Wednesday, August 24, 2016

The Form of Goodness and Plato's physics

(Originally written August 24, 2016 in Book 26)

The Form of Goodness gives the objects of knowledge (the forms) their truth. "It is the course of knowledge and truth; and so, while you may think of it as an object of knowledge, you will do well to regard it as something beyond truth and knowledge" (Jones, 133). The form of the good gives not only the other forms their truth and ability to be known, but their very being.

For Plato, all knowledge comes through the dialectic. Thus, one must live near and converse with a good-souled man to pick up knowledge. The truth of the forms comes not in tidy little maxims, but in conversation. A moral and intellectual osmosis occurs naturally over time between the two seekers. But, if not everyone can have this opportunity, Plato offers his myths (analogies) to give some light on the truth. These myths are not descriptions of reality, but imitations.

For Plato, man was not merely a curious observer of the universe. The forms (objects of knowledge) were not simple, brute facts to be acquired. Man is moral, aesthetic social and religious in nature. The forms are likewise such. "The world and man form an organic unity. The reality out there waiting to be known is somehow consonant with the moral knower" (Jones, 135).

The assent to learning the form of Goodness is difficult, painful and isolating. But it is worth the effort and trials. "Without having had a vision of this form no one can act with wisdom, either in his own life or in matters of state" (Jones, 137).

The assent to knowledge is isolating because the majority who have not yet ascended live in ignorance and prejudice without realizing they are living in that state and worse, one happy imn their ignorance.

One of Plato's central themes is the social nature of man. Being social he has moral obligations. Being social in nature, man is likewise obligated to his society. When he learns the form of the Good he is obligated to teach it to others and use it in his public affairs.

Man finds his life worth living as he contemplates absolute beauty, essential beauty.

For Plato, beauty is truth and truth is beauty.

Both The Republic and Symposium highlight the essential social aspect of man in ascending towards knowledge. "If one reaches the top it is only beacause of an opportunity for association with some initiate who has been willing to descend again into the cave" (Jones, 143).

The dialectic is essential to the acquisition of knowledge because knowledge of the truth (Beauty, the form of the good) is a cooperative advancement towards the good.

Plato believed that the knowledge of things like justice and equality could not come to man from empirical sources, but empirical sources show how equal things are not absolute equality, but fall short. He argues that we know absolute equality prior to birth because absolute equality is not physical.

1) Either we know something or nothing
2) We know at least one thing
3) There is at least one thing known
4) Knowledge is possible
5) "Forms exist, for only forms have the characteristics immutability, eternity, requisite for knowledge" (Jones, 145).

The proofs for forms from Plato are weak because instead of offering conclusive evidence of the forms it hangs on the inability of others to refute it.

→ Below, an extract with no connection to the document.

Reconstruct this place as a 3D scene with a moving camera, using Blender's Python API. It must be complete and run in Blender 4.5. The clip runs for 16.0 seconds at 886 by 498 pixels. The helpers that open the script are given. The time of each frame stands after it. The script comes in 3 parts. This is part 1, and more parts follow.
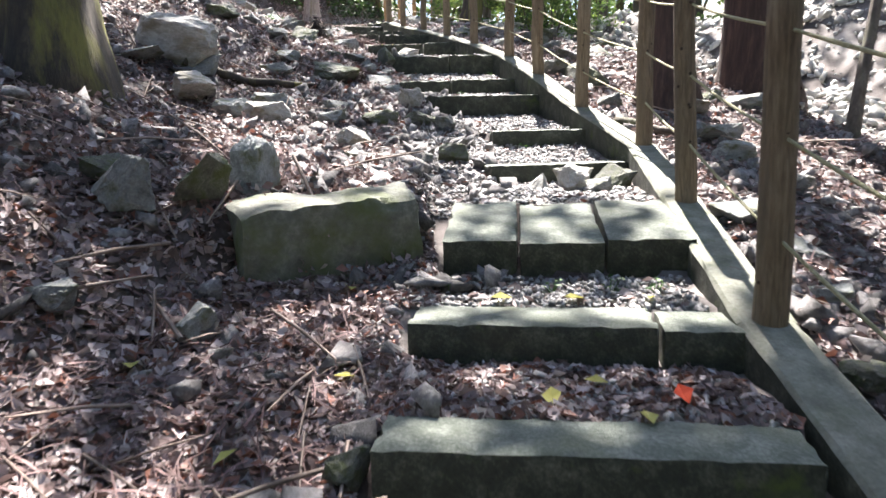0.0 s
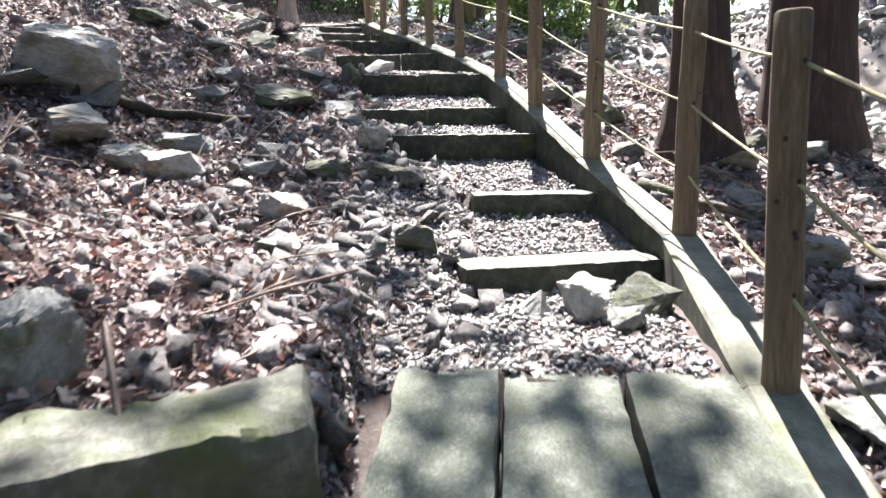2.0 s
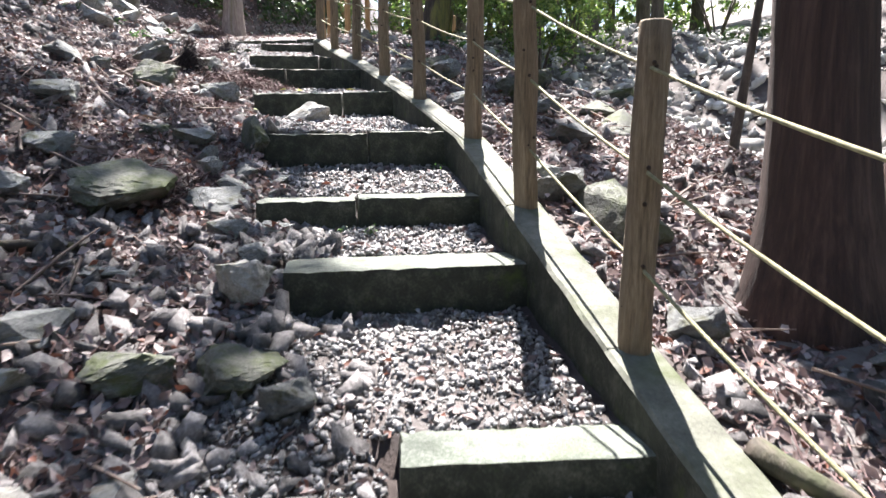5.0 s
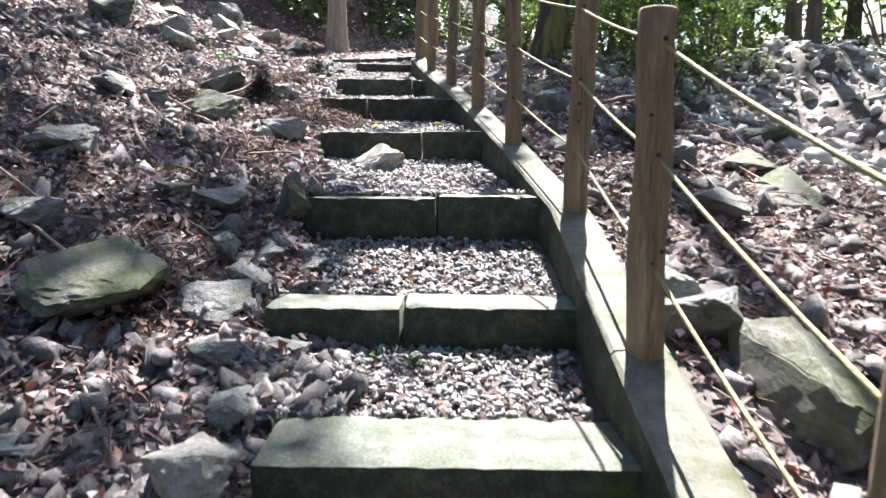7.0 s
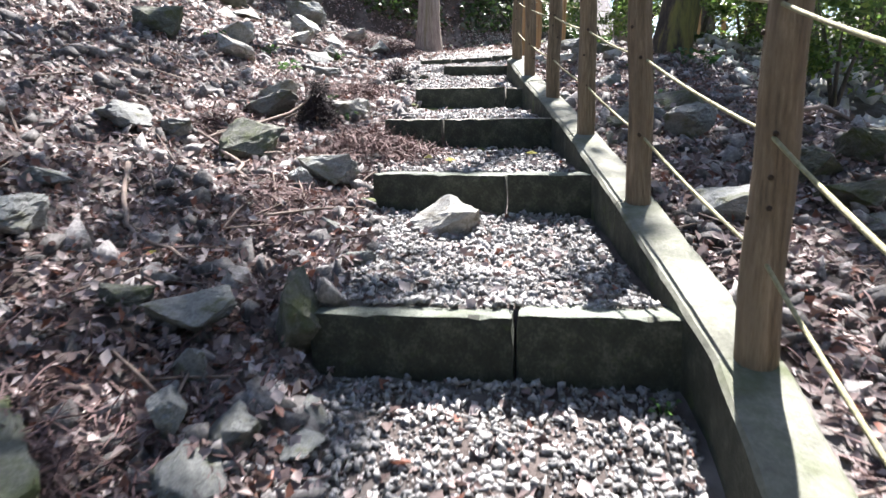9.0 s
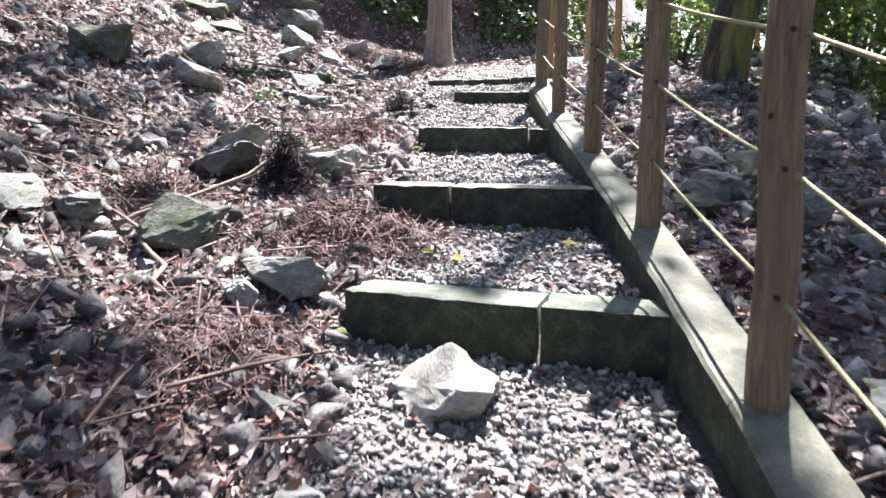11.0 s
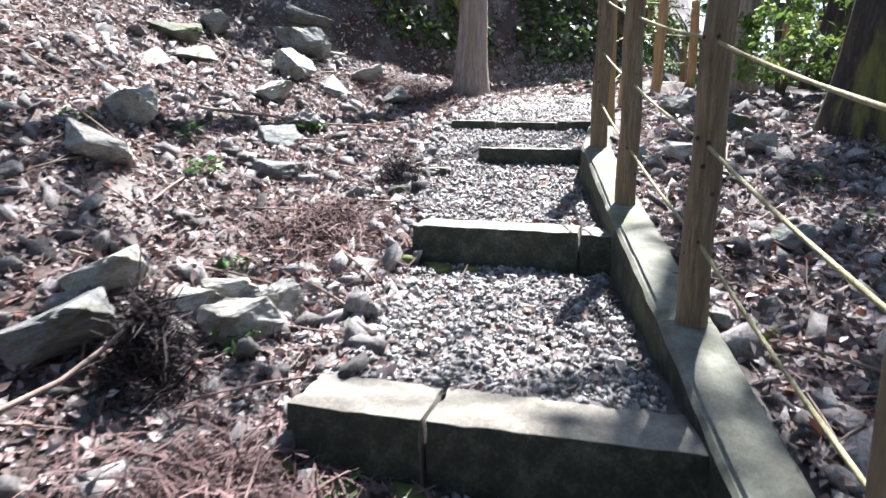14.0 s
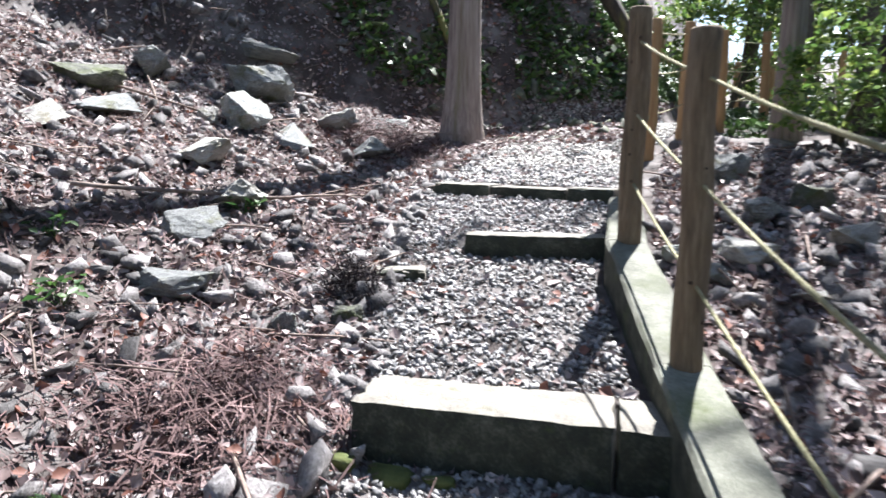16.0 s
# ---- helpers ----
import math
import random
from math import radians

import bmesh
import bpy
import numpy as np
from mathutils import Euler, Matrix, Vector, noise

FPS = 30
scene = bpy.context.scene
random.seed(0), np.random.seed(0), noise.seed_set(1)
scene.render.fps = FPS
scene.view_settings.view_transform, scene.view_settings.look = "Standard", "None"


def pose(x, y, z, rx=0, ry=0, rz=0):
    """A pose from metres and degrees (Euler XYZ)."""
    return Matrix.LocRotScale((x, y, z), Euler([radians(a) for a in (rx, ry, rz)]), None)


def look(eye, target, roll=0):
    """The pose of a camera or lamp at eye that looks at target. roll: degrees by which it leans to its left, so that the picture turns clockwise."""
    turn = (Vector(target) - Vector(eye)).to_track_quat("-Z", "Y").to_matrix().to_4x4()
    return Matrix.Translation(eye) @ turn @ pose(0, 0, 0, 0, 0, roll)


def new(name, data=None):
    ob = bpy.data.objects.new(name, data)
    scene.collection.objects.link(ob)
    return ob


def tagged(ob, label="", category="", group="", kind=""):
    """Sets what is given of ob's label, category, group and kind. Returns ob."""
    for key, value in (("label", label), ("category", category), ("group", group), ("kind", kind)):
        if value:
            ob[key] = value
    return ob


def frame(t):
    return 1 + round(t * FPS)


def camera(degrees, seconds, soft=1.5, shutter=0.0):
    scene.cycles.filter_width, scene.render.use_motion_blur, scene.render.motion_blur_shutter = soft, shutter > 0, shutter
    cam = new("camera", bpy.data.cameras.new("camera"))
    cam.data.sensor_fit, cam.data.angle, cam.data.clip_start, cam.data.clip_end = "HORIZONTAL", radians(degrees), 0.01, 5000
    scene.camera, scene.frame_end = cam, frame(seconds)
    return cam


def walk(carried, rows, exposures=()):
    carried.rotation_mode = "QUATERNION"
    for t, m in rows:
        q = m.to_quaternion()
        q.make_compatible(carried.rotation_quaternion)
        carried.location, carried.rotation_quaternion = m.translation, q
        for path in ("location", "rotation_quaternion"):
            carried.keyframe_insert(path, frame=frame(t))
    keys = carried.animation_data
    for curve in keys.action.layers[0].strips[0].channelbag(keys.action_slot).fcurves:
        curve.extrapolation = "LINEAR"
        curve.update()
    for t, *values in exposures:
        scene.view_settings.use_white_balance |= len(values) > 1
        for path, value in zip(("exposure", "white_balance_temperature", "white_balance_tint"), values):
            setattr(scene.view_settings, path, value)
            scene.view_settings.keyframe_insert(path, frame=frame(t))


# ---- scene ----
cam = camera(65.6, 16.0, shutter=0.4)
METRES, EYE, TILT, LEAN, TURN = 10.5, 1.15, 0.0, 0.0, 0.0
ROWS = [
    (0.0, 0.0, 0.0, 0.0, -0.22, -8.56, 1.44),
    (0.5, 0.0012, 0.0303, 0.0058, 0.83, -8.76, 0.93),
    (1.0, 0.0014, 0.0628, 0.0185, 0.78, -9.21, 0.41),
    (1.5, 0.0083, 0.0954, 0.0244, -0.14, -9.33, 0.48),
    (2.0, 0.0167, 0.1277, 0.0388, -0.69, -9.3, 0.64),
    (2.5, 0.0183, 0.1633, 0.046, -1.4, -8.98, 0.25),
    (3.0, 0.0212, 0.1945, 0.0602, -3.29, -8.9, 0.05),
    (3.5, 0.0295, 0.2307, 0.0694, -3.58, -9.0, 0.25),
    (4.0, 0.0321, 0.262, 0.0762, -2.86, -9.27, 0.36),
    (6.5, 0.057, 0.4039, 0.1075, 2.49, -8.74, -0.08),
    (7.0, 0.0565, 0.4265, 0.1152, 7.81, -8.6, -0.54),
    (7.5, 0.0527, 0.4574, 0.1214, 8.66, -8.6, -0.59),
    (8.0, 0.055, 0.4914, 0.1278, 9.54, -8.59, -0.14),
    (8.5, 0.0534, 0.517, 0.1376, 15.75, -9.75, 0.63),
    (9.0, 0.0465, 0.5494, 0.1428, 16.68, -9.58, 0.39),
    (9.5, 0.0422, 0.5817, 0.15, 16.77, -9.36, 0.24),
    (12.0, 0.0046, 0.7146, 0.1909, 18.09, -10.02, -0.51),
    (12.5, 0.0032, 0.7467, 0.1977, 17.92, -9.81, -0.62),
    (13.0, -0.0039, 0.7649, 0.2133, 21.3, -9.9, -0.48),
    (13.5, -0.0131, 0.7893, 0.2197, 22.62, -10.39, -0.76),
    (14.0, -0.0155, 0.8206, 0.2229, 21.83, -10.03, -0.83),
    (14.5, -0.0217, 0.8525, 0.2259, 21.67, -8.5, -0.48),
    (15.0, -0.033, 0.8843, 0.2435, 19.04, -8.05, -0.02),
    (15.5, -0.0357, 0.9095, 0.253, 18.66, -8.34, -0.19),
    (16.0, -0.0482, 0.9365, 0.2516, 21.9, -8.38, -0.55),
]
walk(cam, [(t, pose(0, 0, EYE, TILT, LEAN, TURN) @ pose(METRES * x, METRES * y, METRES * z, 90 + pitch, roll, yaw)) for t, x, y, z, yaw, pitch, roll in ROWS],
     exposures=[(0.0, 3.1, 6700, 14), (4.0, 2.7, 6550, 15), (9.0, 2.7, 6450, 14), (12.5, 2.7, 6350, 14), (16.0, 2.3, 6150, 13)])
# ---- sky and sun ----
SUN_ELEV, SUN_AZ = 56.0, 5.0   # degrees; azimuth counted from +y towards +x
world = bpy.data.worlds.new("world")
scene.world = world
world.use_nodes = True
_n = world.node_tree.nodes
_sky = _n.new("ShaderNodeTexSky")
_sky.sky_type, _sky.sun_disc = "NISHITA", False
_sky.sun_elevation, _sky.sun_rotation = radians(SUN_ELEV), radians(SUN_AZ)
world.node_tree.links.new(_sky.outputs[0], _n["Background"].inputs[0])
_n["Background"].inputs[1].default_value = 0.058
sun = new("sun", bpy.data.lights.new("sun", "SUN"))
sun.data.energy, sun.data.angle, sun.data.color = 4.2, radians(0.53), (1.0, 0.97, 0.92)
_e, _a = radians(SUN_ELEV), radians(SUN_AZ)
SUN_WAY = Vector((math.sin(_a) * math.cos(_e), math.cos(_a) * math.cos(_e), math.sin(_e)))
sun.matrix_world = look(SUN_WAY * 60, (0, 0, 0))
tagged(sun, kind="structure")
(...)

Problematically for Plato is that just because an arguer cannot refute the existence of forms doesn't mean that a refutation doesn't exist or that the arguer might not come up with one in the future.

Chapter 5 - Plato: the special sciences

Physics

Only Timaeus (of all Plato's dialogues) takes a deep interest in physics. Plato thought finding the truth about man, and politics more important than discovering the nature of the physical world. Besides that, he thought the effort futile because of the nature of the physical world and the failures of earlier philosophers to come to agreement on that nature.

The thesis of Timaeus, "if physics is about the phsycial world, it is not knowledge; if it is knowledge, it is not about the physical world (Jones, 148).

The physical world is merely a changing likeness of the eternal forms so any physics conclusion is a mere opinion.

Physics offers mechanistic descriptions, which are far less important to Plato than teleological explanations (causes).

Plato denied that colors are self-existent: the color anyone experiences is really just a change in the motion passing from the object and the observer's eye.

Everything sensible is an imitation of some form - the reflection of the corresponding form in some medium.

The medium for these imitations is space. Space is unintelligible and essentially resistant to rational analysis. The only analysis one can give about space (the medium by which all sensible objects appear to observers) is that it is, and that it must be.

The basic stuff of Plato's physical theory are the sensible images of the four forms earth, fire, water and air.

Plato concieved the physical world in geometrical principles and assumed that anlysis of the physical world could be done via geometry.

The geometry of physics can be further reduced to arithmetic because the geometrical nature of the four elements can be reduced to numbers. But in this reduction physics begins to cease being about the sensible world through rationalization and thus, ceases to be physics and becomes about the forms.